Hybrid systems are fairly common. The main cast, supporting characters, and antagonists may each have a separate structure. The use of a rotating team or a farm system often means that the boundaries between main cast, supporting cast, and antagonists are permeable.
Books and shorter firm mediums like films and miniseries have the most freedom to kill characters. There’s no actors involved so the real-world consequences are minimal. In Japanese anime, the series often follow plots from written manga and thus death is more commonly expected. Comics in the short and medium term tend to be more like books but for major franchise works their habitual resurrections show a real fear of losing characters.
Despite the increasing lethality of some modern American television series, I don’t think the underlying model has changed that much. A variety of shows with arcs: Battlestar Galactica, Babylon 5, post-TNG Star Trek, and to a lesser extent shows like Buffy and Angel have stable main casts and are most likely to change if there’s a problem with an actor or actress. As a result, if the show is more lethal, it will tend to express this lethality by running faster through supporting characters. Under the old episodic system, supporting characters that weren’t star cameos would probably have never lasted beyond the end of the episode, so this is still an improvement. However, and I’m thinking most clearly of Battlestar Galactica here, the lethality denies us some of the benefits of a strong supporting cast. As the relative safety of the main cast becomes widely noticed, the dramatic boost that the lethality provides will be undercut.

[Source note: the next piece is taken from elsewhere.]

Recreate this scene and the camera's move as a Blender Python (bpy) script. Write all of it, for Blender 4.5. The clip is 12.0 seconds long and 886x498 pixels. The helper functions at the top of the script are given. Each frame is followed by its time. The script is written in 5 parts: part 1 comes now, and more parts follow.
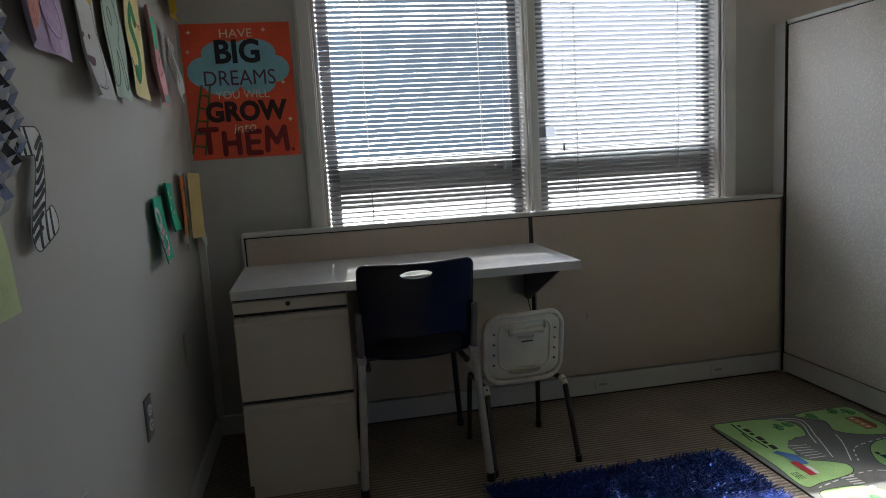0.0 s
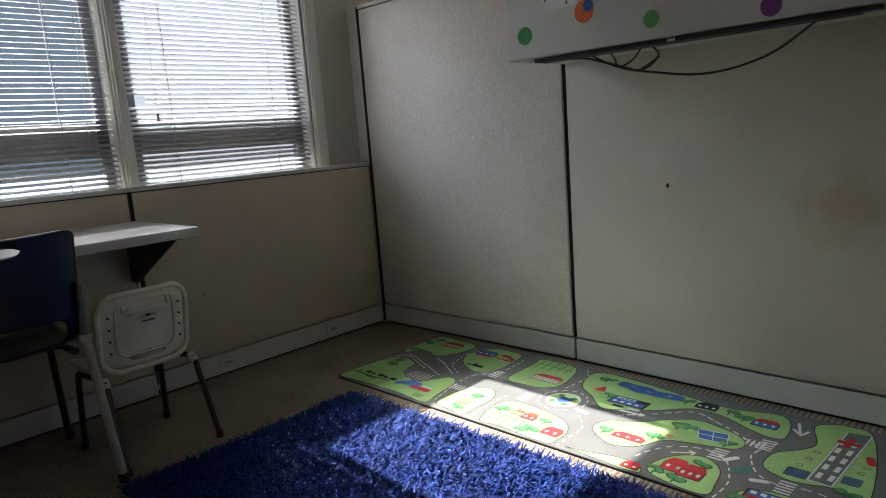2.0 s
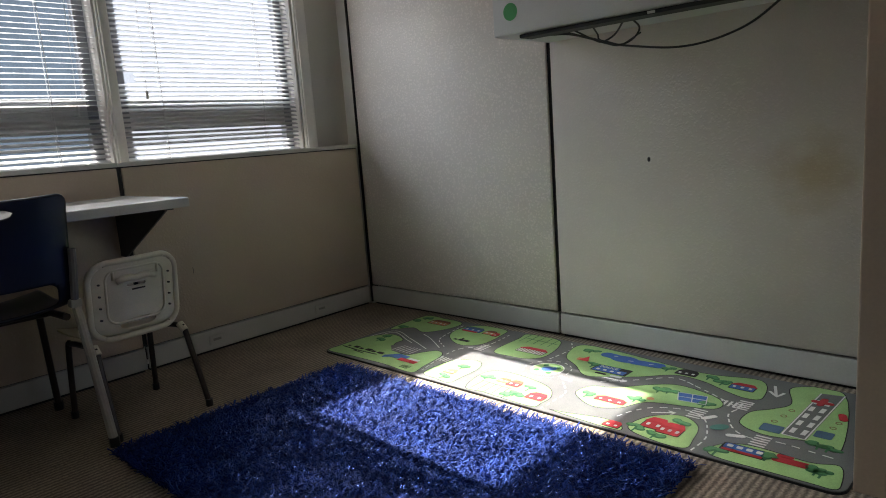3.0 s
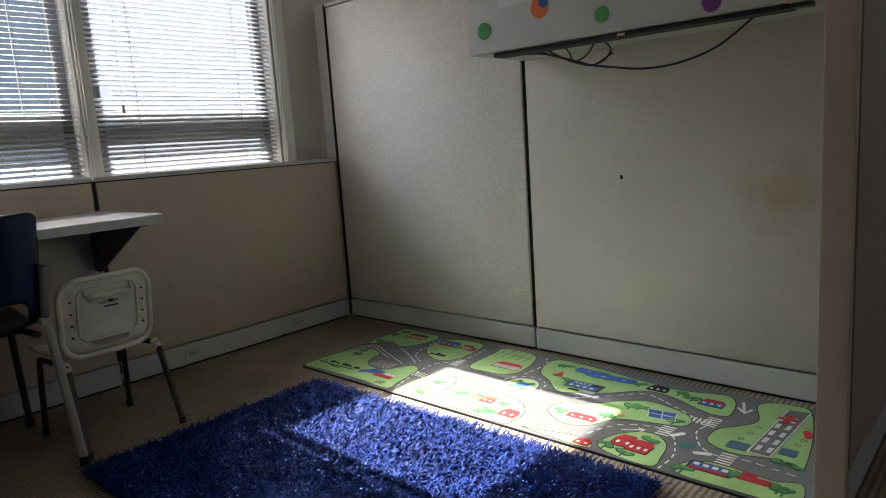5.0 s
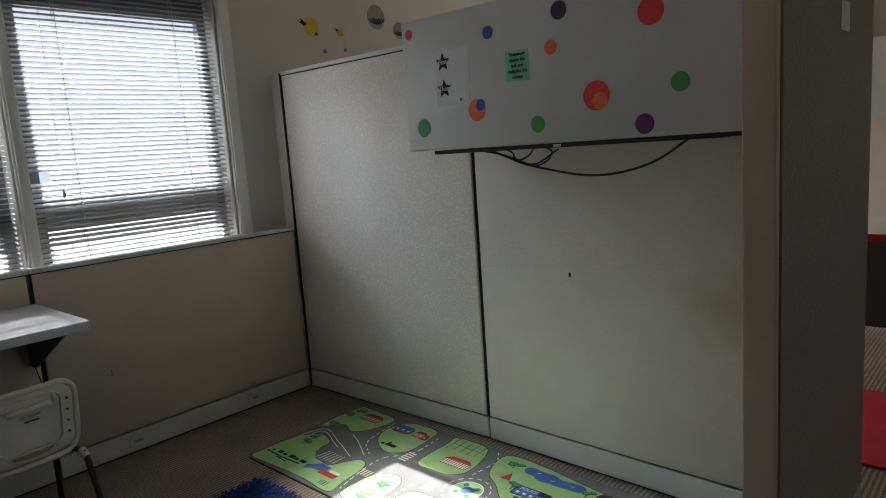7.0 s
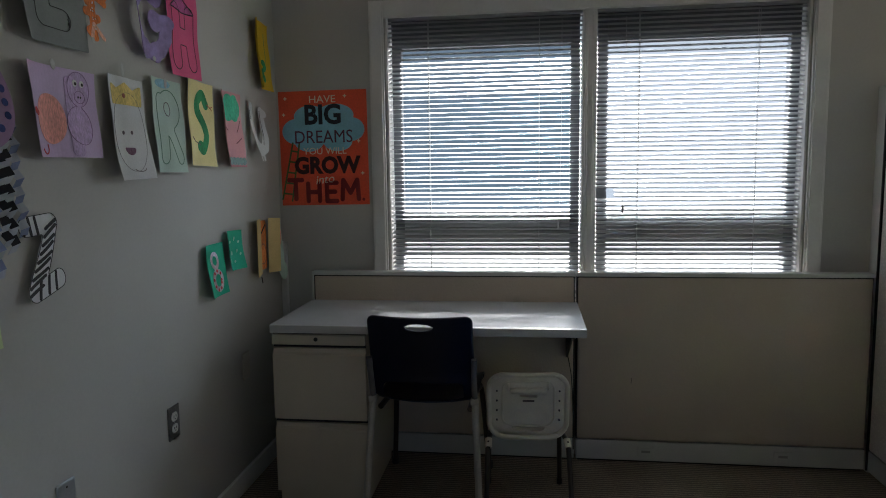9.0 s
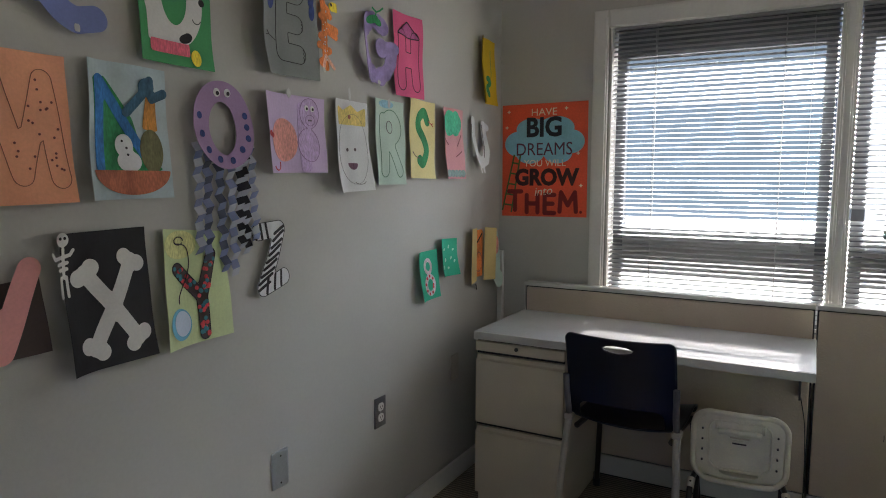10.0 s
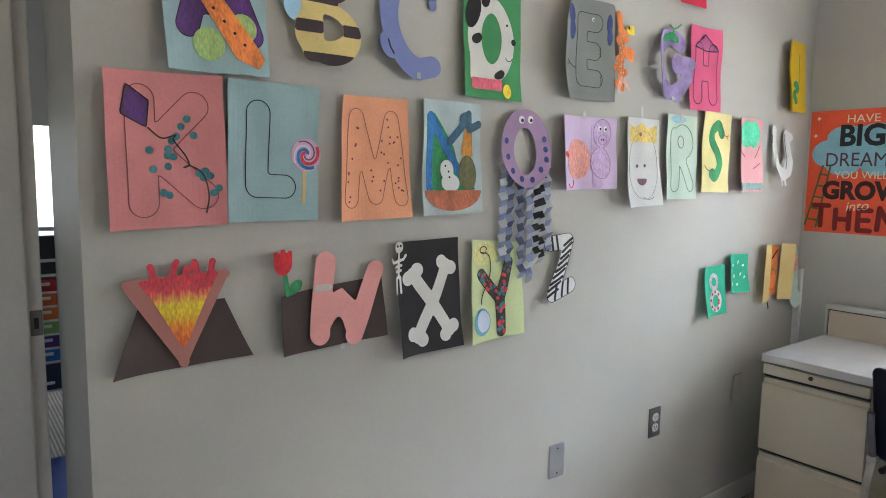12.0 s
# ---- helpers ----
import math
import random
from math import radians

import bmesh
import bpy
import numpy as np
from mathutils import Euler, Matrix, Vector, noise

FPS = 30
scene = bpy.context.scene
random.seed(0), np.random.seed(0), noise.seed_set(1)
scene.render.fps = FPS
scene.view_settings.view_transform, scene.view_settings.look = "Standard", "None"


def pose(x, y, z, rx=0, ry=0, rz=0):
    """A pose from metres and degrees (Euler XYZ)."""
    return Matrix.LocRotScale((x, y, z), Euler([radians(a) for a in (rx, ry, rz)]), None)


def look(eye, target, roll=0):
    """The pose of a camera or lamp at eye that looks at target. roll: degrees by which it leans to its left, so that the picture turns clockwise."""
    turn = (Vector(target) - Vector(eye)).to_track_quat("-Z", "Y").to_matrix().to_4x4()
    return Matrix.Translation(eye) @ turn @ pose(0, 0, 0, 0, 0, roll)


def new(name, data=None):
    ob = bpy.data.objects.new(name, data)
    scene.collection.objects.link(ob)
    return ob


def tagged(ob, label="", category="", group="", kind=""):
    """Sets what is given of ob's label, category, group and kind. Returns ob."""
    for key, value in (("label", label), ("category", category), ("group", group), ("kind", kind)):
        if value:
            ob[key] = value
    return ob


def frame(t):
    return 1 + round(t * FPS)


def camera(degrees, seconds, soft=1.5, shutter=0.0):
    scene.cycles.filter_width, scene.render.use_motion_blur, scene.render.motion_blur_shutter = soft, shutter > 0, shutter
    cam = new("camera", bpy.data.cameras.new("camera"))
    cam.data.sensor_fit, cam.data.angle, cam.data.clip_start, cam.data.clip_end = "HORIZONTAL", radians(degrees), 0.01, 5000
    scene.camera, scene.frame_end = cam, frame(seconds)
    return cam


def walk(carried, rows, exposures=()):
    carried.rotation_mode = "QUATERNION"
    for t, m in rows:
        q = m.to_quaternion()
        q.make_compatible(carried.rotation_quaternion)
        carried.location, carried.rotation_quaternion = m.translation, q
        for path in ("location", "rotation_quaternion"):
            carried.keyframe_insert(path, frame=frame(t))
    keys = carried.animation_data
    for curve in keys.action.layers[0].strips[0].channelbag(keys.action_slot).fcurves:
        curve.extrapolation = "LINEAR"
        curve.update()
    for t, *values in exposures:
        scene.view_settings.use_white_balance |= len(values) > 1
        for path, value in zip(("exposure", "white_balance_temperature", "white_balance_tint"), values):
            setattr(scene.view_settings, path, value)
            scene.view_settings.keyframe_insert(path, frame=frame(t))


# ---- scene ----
cam = camera(67.0, 12.0, soft=1.0)
PATH = [
    (0, (0.48, -2.89, 1.139), (0.847, -0.944, 0.861), -3.3),
    (0.5, (0.435, -2.807, 1.102), (1.229, -0.996, 0.807), -3.9),
    (1, (0.393, -2.754, 1.064), (1.488, -1.11, 0.751), -4.2),
    (1.5, (0.371, -2.789, 1.019), (1.672, -1.306, 0.69), -4.3),
    (2, (0.349, -2.832, 0.983), (1.761, -1.456, 0.646), -4.4),
    (2.5, (0.322, -2.858, 0.927), (1.75, -1.498, 0.591), -4.3),
    (3, (0.298, -2.871, 0.883), (1.737, -1.523, 0.549), -4.2),
    (5, (0.323, -2.912, 0.919), (1.791, -1.592, 0.601), -3.9),
    (5.5, (0.337, -2.914, 0.973), (1.813, -1.602, 0.66), -3.9),
    (6, (0.35, -2.913, 1.064), (1.842, -1.618, 0.755), -3.8),
    (6.5, (0.421, -2.938, 1.138), (1.926, -1.657, 0.834), -3.9),
    (6.7, (0.473, -2.965, 1.181), (1.981, -1.687, 0.878), -3.9),
    (8.3, (1.103, -3.111, 1.287), (1.574, -1.183, 1.037), -2.6),
    (8.5, (1.122, -3.128, 1.302), (1.379, -1.159, 1.063), -1.5),
    (9, (1.196, -3.104, 1.31), (0.938, -1.133, 1.089), -0.8),
    (9.5, (1.267, -3.058, 1.309), (0.628, -1.174, 1.104), -0.3),
    (10, (1.375, -3.048, 1.347), (0.408, -1.31, 1.142), 0.2),
    (10.5, (1.44, -3.065, 1.382), (0.201, -1.51, 1.169), 0.9),
    (11, (1.461, -3.085, 1.4), (0.058, -1.676, 1.176), 1.2),
    (11.5, (1.447, -3.122, 1.4), (-0.045, -1.809, 1.175), 1.0),
    (12, (1.446, -3.175, 1.415), (-0.133, -1.969, 1.186), 0.9),
]
EXPOSURES = [(0, 2.35, 6350, 12), (1.0, 2.07, 6300, 12), (2.5, 2.55, 6600, 13), (6.0, 2.7, 6650, 14), (8.4, 2.14, 6000, 9), (9.5, 2.55, 6350, 12), (10.5, 3.68, 6600, 14), (12.0, 4.4, 6350, 13)]
walk(cam, [(t, look(eye, target, roll)) for t, eye, target, roll in PATH], EXPOSURES)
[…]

Thus, I think unless a show or story employs a rotating cast or a farm system for the main cast, it should avoid being too lethal or risk undercutting the supporting cast enabled by arc-based storylines. Similarly, if a show wants to go more than three seasons, I think it should also be careful with psychologically wounding a static cast. Shows like Buffy and Angel tend to run into this a lot as the main characters are all ground down by a war of attrition with comparatively few reinforcements. I think this also was beginning to take it’s toll on Battlestar Galactica, but since the show only ran four seasons it was easier to stick through the pain because an end was coming.